No vilarejo célebre pela quantidade de mulheres --do cerca de 280 habitantes, aproximadamente 200 são mulheres, 50 são homens e 30 são crianças--, o grupo divide o seu tempo entre trabalhar na lavoura, diariamente, entre 5h30 e 17h, e ensaiar sua performance nos palcos durante uma hora, todas as noites.

Com a apresentação de um espetáculo de uma hora e dez minutos, dublando 11 músicas da cantora norte-americana Lady Gaga, o grupo comandado pela agricultora Keila Fernandes, 29, a Keila Gaga, cover da popstar, começou a reunir milhares de pessoas em municípios de Minas Gerais, sobretudo na região de Belo Vale.

O grupo fazia apresentações pequenas em municípios da região, que reúne algumas dezenas de pessoas, mas recentemente começou a participar de shows de outros artistas, que ampliaram a plateia e a visibilidade de Keila Gaga.

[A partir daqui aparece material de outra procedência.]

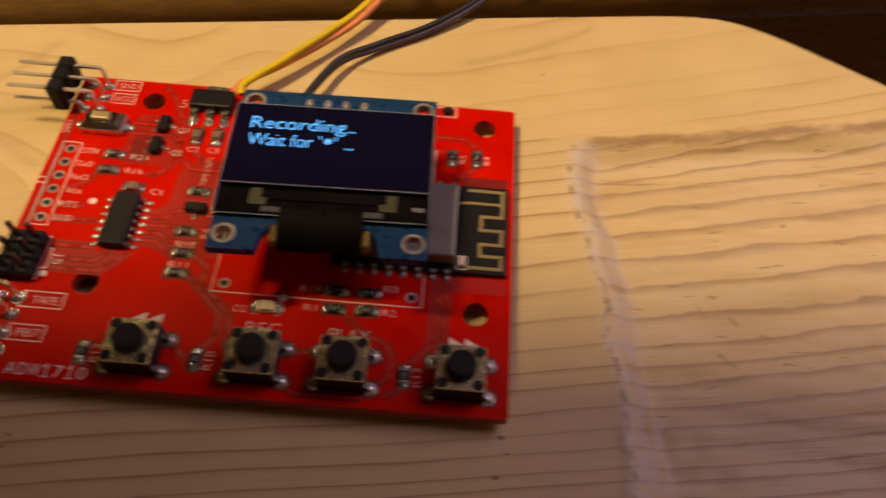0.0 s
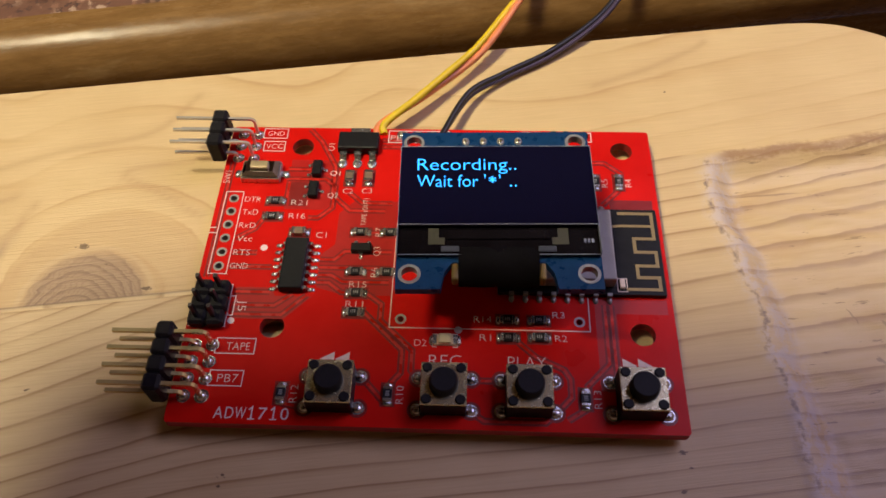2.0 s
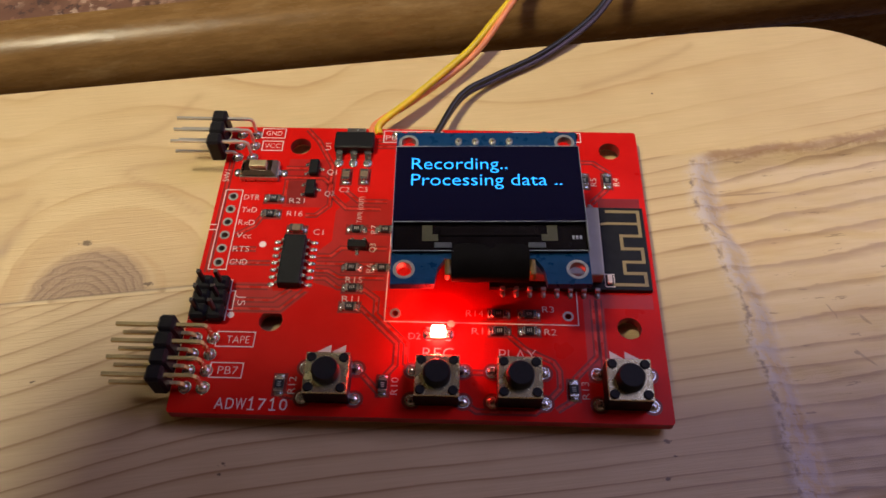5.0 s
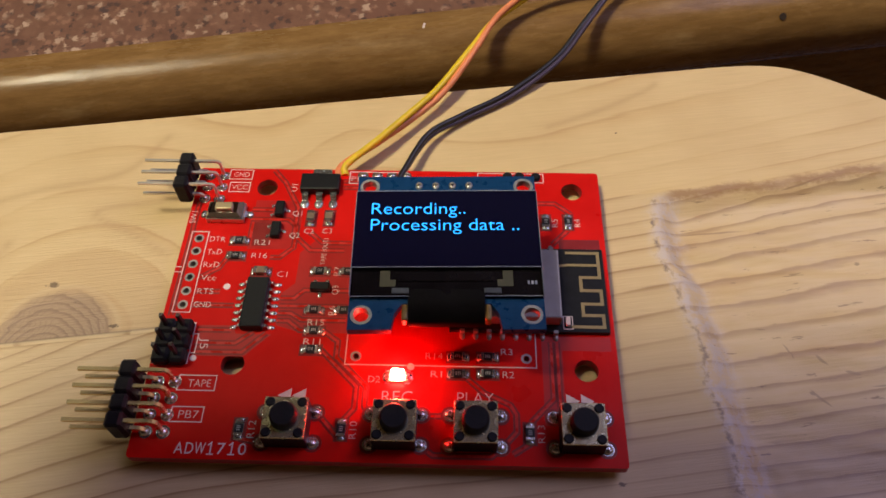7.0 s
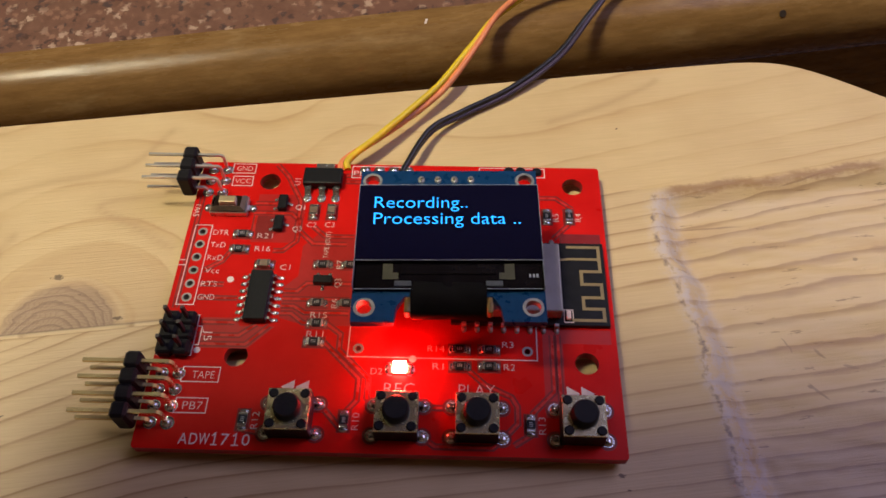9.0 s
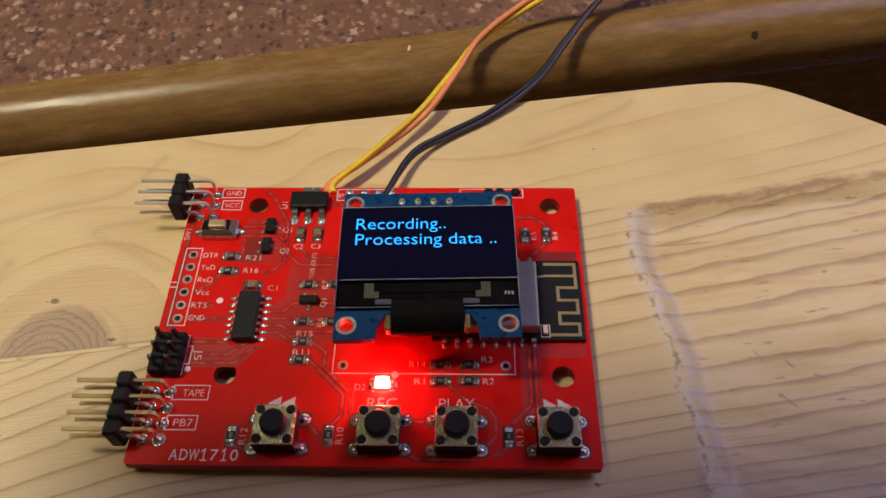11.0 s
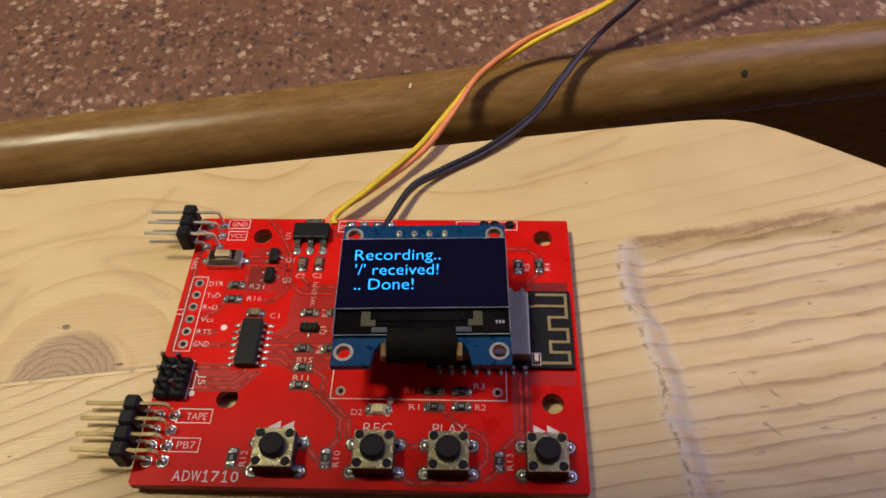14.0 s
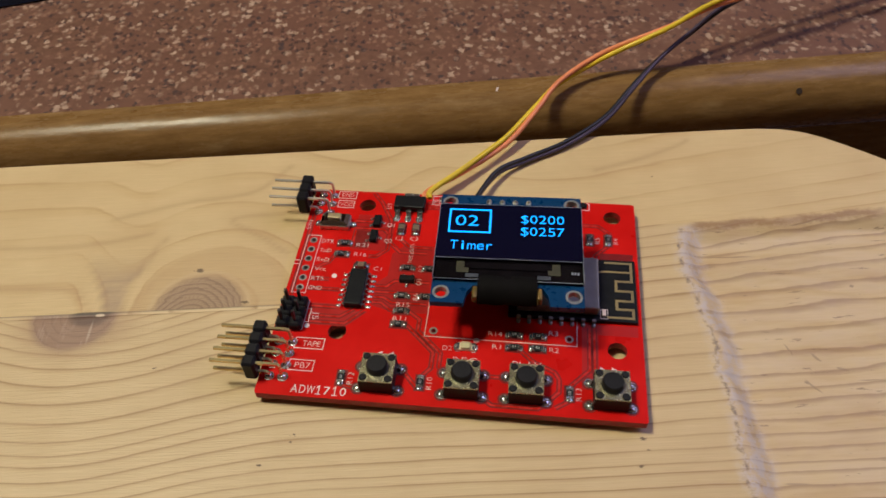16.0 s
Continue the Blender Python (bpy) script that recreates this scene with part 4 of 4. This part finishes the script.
# ---- ceiling lamp ----
lamp = thing("ceiling_lamp", "round frosted ceiling lamp, switched on", "lamp", at=(-600, 70, 1650))
part("base", cyl(bmesh.new(), 0, 0, -25, 0, 145, 32), CEIL, lamp)
part("diffuser", cyl(bmesh.new(), 0, 0, -60, -25, 130, 32, bev=8), glow("lit lamp glass", (1.0, 0.90, 0.63), 6.0), lamp, "glowing frosted lamp glass", smooth=True)


# ---- the telephone that films, held over the board; its shade falls on the front of the pine ----
phone = thing("smartphone", "black smartphone held over the circuit board while filming", "phone")
part("body", box(bmesh.new(), -114, -12, 1.6, 52, 79, 9.6, 1.6, 2), BLACK, phone, "black phone body")
part("lens_ring", ring(bmesh.new(), 0, 0, 1.2, 1.7, 4.2, 5.2, 32), STEEL, phone, "thin metal lens ring")
part("screen", box(bmesh.new(), -111, -9, 9.6, 49, 76, 9.75), GLASS, phone, "dark phone screen")


# ---- what changes: the display's lines and the diode's cap ----
def motions():
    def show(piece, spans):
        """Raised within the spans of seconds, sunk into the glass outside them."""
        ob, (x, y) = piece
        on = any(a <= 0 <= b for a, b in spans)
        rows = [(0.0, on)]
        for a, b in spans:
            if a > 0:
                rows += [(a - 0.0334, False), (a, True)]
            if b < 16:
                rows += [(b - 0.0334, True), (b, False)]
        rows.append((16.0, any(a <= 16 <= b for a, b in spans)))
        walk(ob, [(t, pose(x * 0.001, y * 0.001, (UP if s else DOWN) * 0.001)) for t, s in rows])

    walk(phone, [(t, look(eye, target, roll)) for t, eye, target, roll in PATH])
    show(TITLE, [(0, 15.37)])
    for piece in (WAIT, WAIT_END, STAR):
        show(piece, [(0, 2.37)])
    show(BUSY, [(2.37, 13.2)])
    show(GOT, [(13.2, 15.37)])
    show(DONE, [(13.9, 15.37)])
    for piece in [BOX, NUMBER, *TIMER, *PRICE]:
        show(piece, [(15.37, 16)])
    walk(cap, [(t, pose(0, 0, z * 0.001)) for t, z in ((0.0, -1.2), (2.3366, -1.2), (2.37, 0.4), (13.4, 0.4), (13.4334, -1.2), (16.0, -1.2))])


motions()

No início de setembro, o grupo abriu dois espetáculos do cantor sertanejo Eduardo Costa, em Bonfim (90 km de Belo Horizonte) e em Belo Vale.

Há três semanas, elas participaram da Virada Cultural de Belo Horizonte, apresentando um show para uma plateia estimada em 10 mil pessoas. “Na Virada foi o maior público que tivemos até agora. Isso nos animou muito. Foi um divisor de águas para o grupo”, diz Keila Gaga.

Tudo começou em 2011, com a internet

Em 2011, quando foi inaugurado o acesso à internet em Noiva do Cordeiro,  Keila, algumas tias, irmãs e primas vieram a conhecer Lady Gaga. “No meu caso, foi paixão à primeira vista”, diz Keila.

A agricultora começou a imitar a pop star e apresentar para os Fernandes -- 65 mulheres e 20 homens-- que moram no casarão da família

“Hoje, o grupo tem 13 mulheres e sete homens, mas todo dia entra mais uma. Até os meninos resolveram entrar e estão participando bastante”, diz a cover. As idades das garotas variam entre 18 anos e 31 anos.

“É o meu sonho. Poder sobreviver de música e dança. Mas, por enquanto, fica tudo [dinheiro] no caminho”, afirma Keila Gaga. “É muita gente, acaba ficando elas por elas nas apresentações”.

Noiva do Cordeiro, 35ºC

Diariamente, por volta de 5h30, Kombis pegam cerca de 80 agricultoras em Noiva do Cordeiro, a maioria com menos de 30 anos, para percorrerem algo entre três e cinco quilômetros até a lavoura.

Sem nuvens e com um sol abrasante, a média da temperatura na região nessa época do ano é de 35ºC. As agricultoras chegam a colher e embalar por dia cerca de 200 caixas, de aproximadamente 20 quilos, de pimentão, berinjela, vagem e abobrinha.

Por volta de 17h, as agricultoras voltam da roça. Em fila, tomam seus banhos e fazem a refeição coletiva no casarão dos Fernandes.

“Estou morta de cansaço. Queria largar a lavoura. Substituir pela carreira artística” afirmou Keila Gaga. “É claro que a lavoura tem seu lado bom. Eu gosto de trabalhar na terra, mas com esse sol é muito difícil. Hoje ficamos na colheita e o sol estava muito forte”.

Vânia Fernandes, 29, prima de Keila Gaga, foi uma das primeiras a se incorporar ao grupo, há quatro anos. “Nunca estudei, mas sempre gostei muito de dança e música. Acho que danço mais ou menos”, afirma a agricultora de Noiva do Cordeiro.

“Até que a agricultura não é muito pesada, a questão é o sol. O sol é muito”, diz Vânia.